How did you become involved in this documentation project?
When I was growing up, I used to hear many stories from my grandmother. She would tell us fairytales and folktales, but we also heard her mention the Japan War. The elders in the community also used the Japan War as a marker of time. They would say, “that person was born before Japan War or after the Japan War,” or “this house was built before Japan War or after the Japan War.” Within my own locality, we used to have many ponds that provided water, and the elders would tell us that those ponds were dug by the bombs.
Even though the Japan War was mentioned by the elders, people in my generation didn’t have a proper understanding of the Japan War and its impact. At school, there were chapters in our textbooks about the First World War and Second World War, but our connection with the war was not made clear to us and we didn’t understand how these events were important in Manipur.
After I became an adult and got married, I started thinking that there are many of these kinds of stories that need to be recorded. My grandmother passed away before we could hear the full story from her, so I planned to meet with my eldest aunt, who also experienced the Second World War. While I was making my plans, my aunt also passed away.

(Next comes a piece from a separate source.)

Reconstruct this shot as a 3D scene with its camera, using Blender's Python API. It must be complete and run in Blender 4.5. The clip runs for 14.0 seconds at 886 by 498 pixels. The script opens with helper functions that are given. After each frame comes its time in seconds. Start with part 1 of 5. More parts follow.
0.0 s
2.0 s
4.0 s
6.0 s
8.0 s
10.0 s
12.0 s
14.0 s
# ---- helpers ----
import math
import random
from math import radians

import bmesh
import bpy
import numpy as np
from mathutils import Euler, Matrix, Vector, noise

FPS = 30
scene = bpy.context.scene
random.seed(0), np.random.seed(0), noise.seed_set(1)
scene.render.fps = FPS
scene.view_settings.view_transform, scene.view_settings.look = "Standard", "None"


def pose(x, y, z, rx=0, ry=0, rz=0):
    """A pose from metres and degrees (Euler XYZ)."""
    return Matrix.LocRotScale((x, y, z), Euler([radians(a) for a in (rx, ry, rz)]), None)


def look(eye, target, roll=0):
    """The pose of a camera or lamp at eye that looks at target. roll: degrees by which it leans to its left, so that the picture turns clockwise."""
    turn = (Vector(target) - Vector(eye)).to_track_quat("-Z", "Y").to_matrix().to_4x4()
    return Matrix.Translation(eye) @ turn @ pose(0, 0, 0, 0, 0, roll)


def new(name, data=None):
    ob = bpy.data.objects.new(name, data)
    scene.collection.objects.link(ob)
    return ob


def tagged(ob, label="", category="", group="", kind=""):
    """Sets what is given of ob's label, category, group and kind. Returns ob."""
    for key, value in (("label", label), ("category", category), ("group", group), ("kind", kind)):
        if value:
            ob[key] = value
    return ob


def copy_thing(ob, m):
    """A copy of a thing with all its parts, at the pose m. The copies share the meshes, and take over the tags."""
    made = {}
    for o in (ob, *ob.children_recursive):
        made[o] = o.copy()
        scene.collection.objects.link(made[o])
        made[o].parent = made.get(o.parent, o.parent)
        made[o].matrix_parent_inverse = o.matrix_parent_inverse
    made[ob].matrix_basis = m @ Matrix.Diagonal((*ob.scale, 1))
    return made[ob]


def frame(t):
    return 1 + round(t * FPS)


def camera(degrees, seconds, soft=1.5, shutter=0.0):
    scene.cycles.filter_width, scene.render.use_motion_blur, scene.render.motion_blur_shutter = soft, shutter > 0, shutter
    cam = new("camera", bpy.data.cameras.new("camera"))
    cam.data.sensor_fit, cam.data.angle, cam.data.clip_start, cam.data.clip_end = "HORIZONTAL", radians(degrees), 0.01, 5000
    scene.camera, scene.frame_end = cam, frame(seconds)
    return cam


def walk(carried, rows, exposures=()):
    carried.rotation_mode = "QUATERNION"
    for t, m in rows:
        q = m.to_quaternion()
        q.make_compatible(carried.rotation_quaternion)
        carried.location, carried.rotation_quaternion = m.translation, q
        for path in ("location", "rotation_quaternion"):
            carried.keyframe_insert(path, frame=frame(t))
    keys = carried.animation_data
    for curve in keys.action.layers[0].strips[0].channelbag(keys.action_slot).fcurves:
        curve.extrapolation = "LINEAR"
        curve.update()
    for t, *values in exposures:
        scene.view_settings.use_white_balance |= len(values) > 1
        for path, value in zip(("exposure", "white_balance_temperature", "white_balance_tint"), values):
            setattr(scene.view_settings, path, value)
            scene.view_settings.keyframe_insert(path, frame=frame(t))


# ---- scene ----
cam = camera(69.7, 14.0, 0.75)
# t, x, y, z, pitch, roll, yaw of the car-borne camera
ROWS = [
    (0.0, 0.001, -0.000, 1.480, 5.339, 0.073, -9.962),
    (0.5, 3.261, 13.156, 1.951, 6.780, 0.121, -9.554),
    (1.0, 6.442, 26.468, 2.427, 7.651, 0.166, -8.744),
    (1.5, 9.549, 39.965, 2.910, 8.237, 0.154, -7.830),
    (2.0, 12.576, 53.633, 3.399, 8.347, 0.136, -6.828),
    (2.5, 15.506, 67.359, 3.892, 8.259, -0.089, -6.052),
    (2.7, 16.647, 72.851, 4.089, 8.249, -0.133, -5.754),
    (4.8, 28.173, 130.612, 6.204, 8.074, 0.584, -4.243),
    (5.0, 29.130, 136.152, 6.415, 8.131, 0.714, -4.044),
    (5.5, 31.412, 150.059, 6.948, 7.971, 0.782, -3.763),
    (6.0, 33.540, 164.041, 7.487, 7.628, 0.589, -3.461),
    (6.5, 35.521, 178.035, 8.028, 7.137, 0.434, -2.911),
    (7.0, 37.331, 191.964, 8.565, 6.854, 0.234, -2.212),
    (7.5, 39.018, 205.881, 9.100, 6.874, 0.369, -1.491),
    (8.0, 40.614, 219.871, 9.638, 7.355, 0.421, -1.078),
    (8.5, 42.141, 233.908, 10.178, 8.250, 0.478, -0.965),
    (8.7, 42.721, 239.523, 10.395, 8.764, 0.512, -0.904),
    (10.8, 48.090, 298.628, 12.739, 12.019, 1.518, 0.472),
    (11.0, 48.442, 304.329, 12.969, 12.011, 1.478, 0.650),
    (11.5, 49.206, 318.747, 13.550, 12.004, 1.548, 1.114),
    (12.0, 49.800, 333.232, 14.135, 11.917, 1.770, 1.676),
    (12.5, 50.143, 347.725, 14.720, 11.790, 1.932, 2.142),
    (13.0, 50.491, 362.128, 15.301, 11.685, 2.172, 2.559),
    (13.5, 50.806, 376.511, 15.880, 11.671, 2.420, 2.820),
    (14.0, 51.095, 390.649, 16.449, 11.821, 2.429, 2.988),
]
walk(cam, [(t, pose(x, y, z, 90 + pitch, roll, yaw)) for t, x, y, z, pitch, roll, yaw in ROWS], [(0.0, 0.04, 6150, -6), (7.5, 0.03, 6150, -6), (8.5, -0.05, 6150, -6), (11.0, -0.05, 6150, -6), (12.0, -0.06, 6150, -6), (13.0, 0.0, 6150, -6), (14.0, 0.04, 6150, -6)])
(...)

At that time, I came across another book also written by Khuraijam Nimaicharan about his experiences, titled The Second World War In Manipur And My Childhood. This was the only book available on the subject, and not a lot of people knew about it. I also realized that this book was written from a man’s point of view, and I thought that women must have a different story to tell, because women’s experience is always different from that of men. This is where my dream of recording Second World War stories, especially from a women’s point of view, began.